5. Failing to excite Wall Street!
So despite good logic to the deal, nice growth both revenues and earnings, and an unaggressive valuation, the boys and girls on Wall Street just don't care.
They say Hold, even though they see 20% upside to their price target of $25.55. It really seems unfair. Okay, DISCA has disappointed on earnings multiple times the last 2 years, but Scripps has managed expectations well. But with the valuation anything but aggressive and a nice plan in place... is the lack of enthusiasm justified?

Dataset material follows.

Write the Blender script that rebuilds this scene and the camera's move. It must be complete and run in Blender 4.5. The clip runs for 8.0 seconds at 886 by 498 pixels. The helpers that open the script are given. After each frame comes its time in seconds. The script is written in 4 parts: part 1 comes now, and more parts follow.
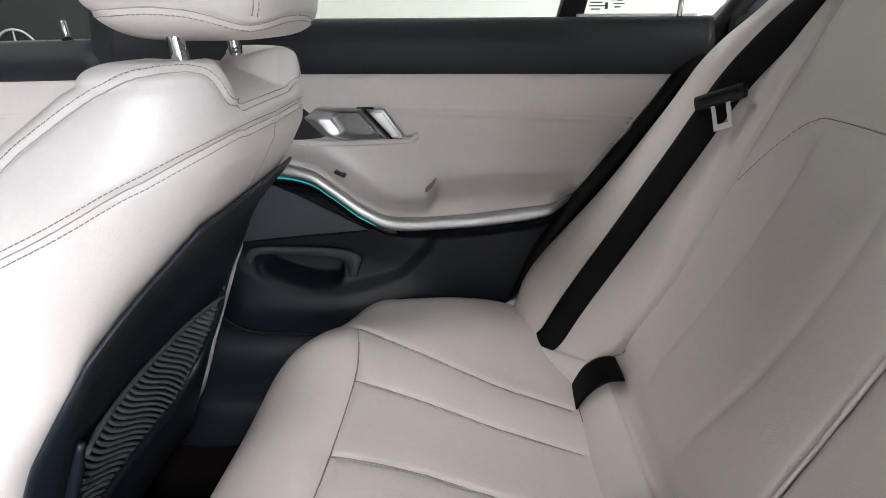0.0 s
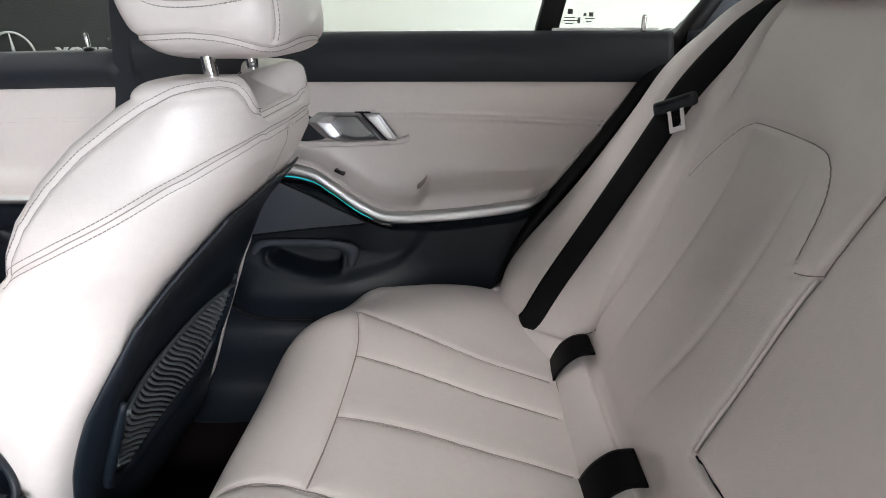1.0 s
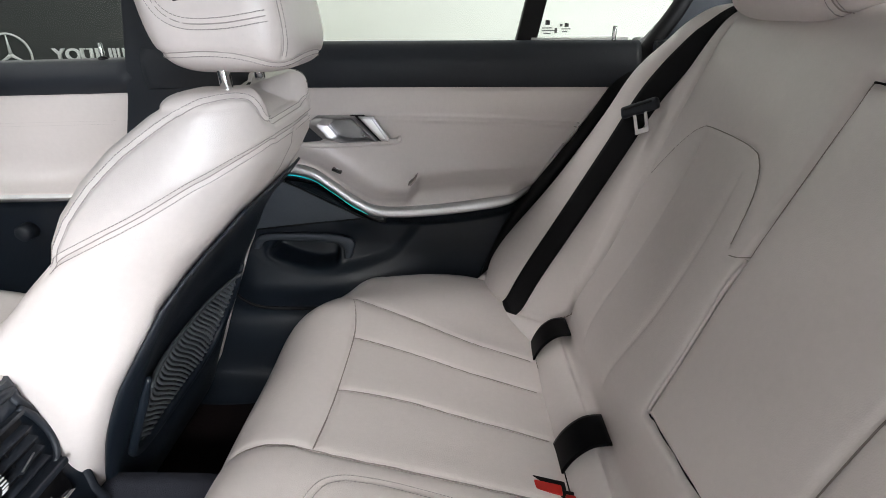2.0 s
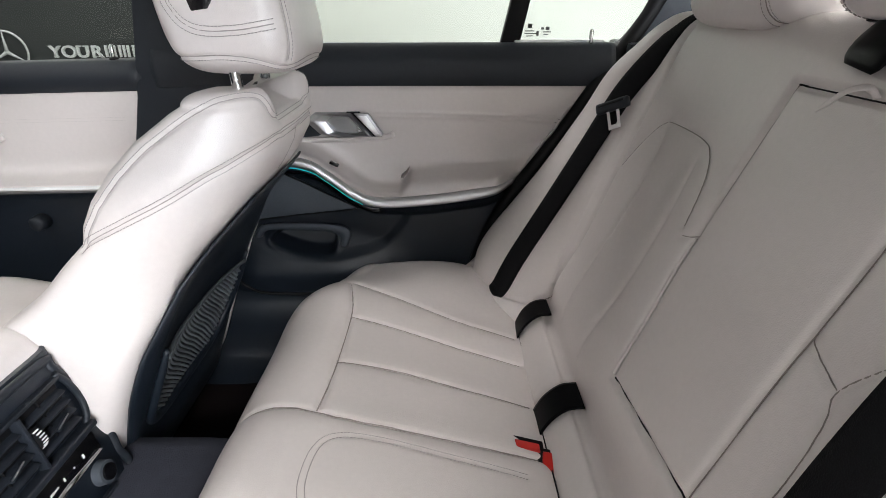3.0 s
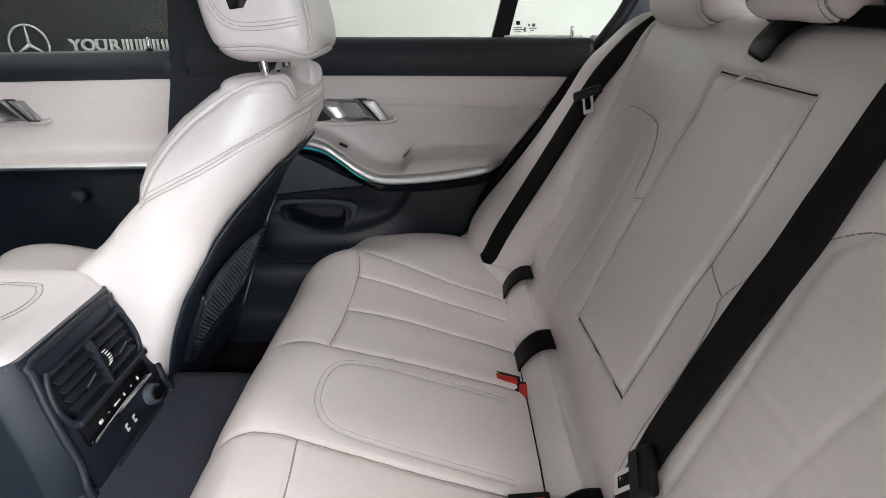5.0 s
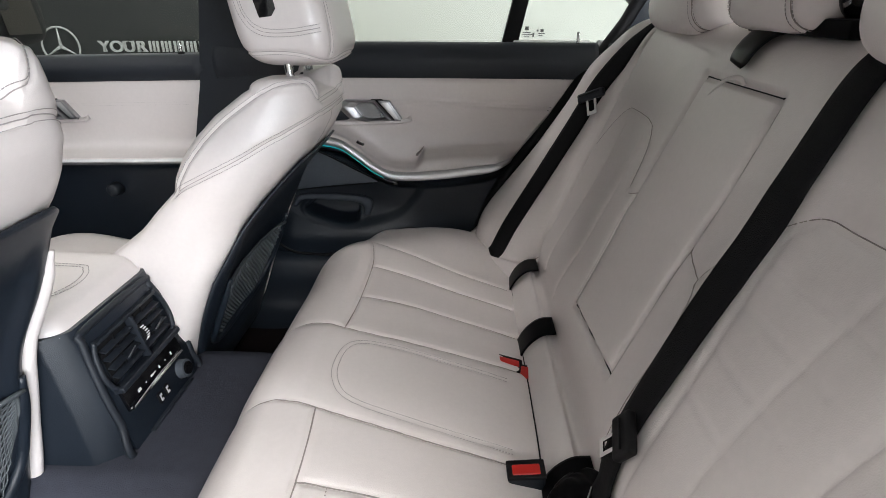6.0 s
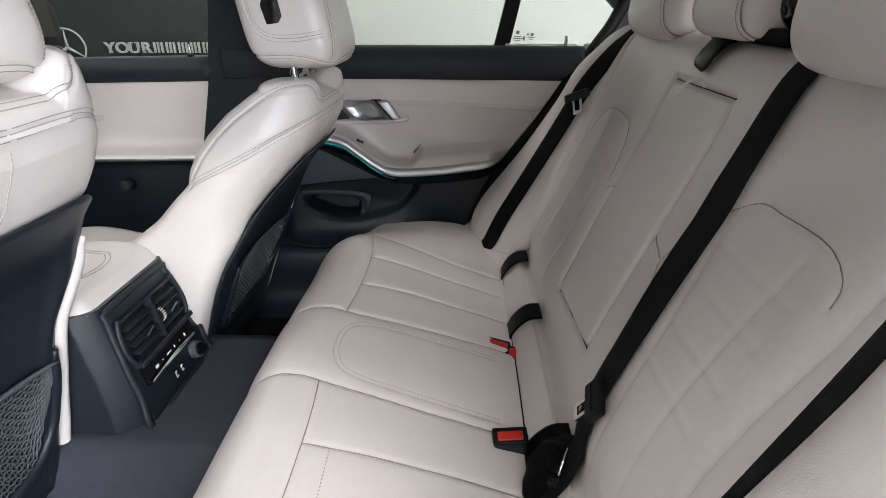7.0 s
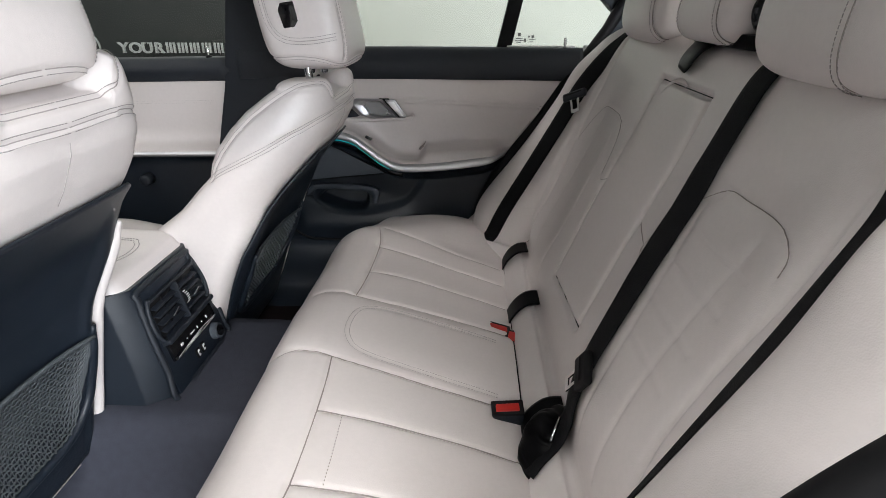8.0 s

6. A tedious formula to the merger
Perhaps the problem is the complex structure of the deal? An SNI shareholder is supposed to get $63 in cash and $27 in stock. Though if the Discovery price falls a lot, the Scripps shareholders may be a little more cash / a little less shares. The details are in the merger document but clearly create some uncertainty.
And if you are worried the deal might not happen, the merger document has a curious discussion about other companies both telecoms and media approaching Scripps. :) I wonder who there were... and now that they didn't get it, what they are sniffing around!
7. Are there enough catalysts?
I'm tempted to say yes!
- Their content strategy looks good: Ad funded; Subscriptions; Short Form. Ensuring they generate value regardless of the screen size.
- They still have room to grow internationally
- Margins can grow
- The media business is still a cash machine, in a good economy
Though we need to remember, all the benefits of the merger can't start until the deal is done! And that's not expected until early next year.
Okay, they don't make hits like Frozen or Game of Thrones but who cares, I don't want my stocks to entertain me. ;)
Sure, the stock may be stuck at the $22 level for the next 2 quarters, as the deal closing approached. But if I'm a fan, maybe it's time to buy a little Discovery. Or go crazy, and split the funds between the two stocks.
Though please remember there are 3 types of stock Discovery stock... with the most liquid one having no voting right. :( Gawd I hate that sort of tomfoolery.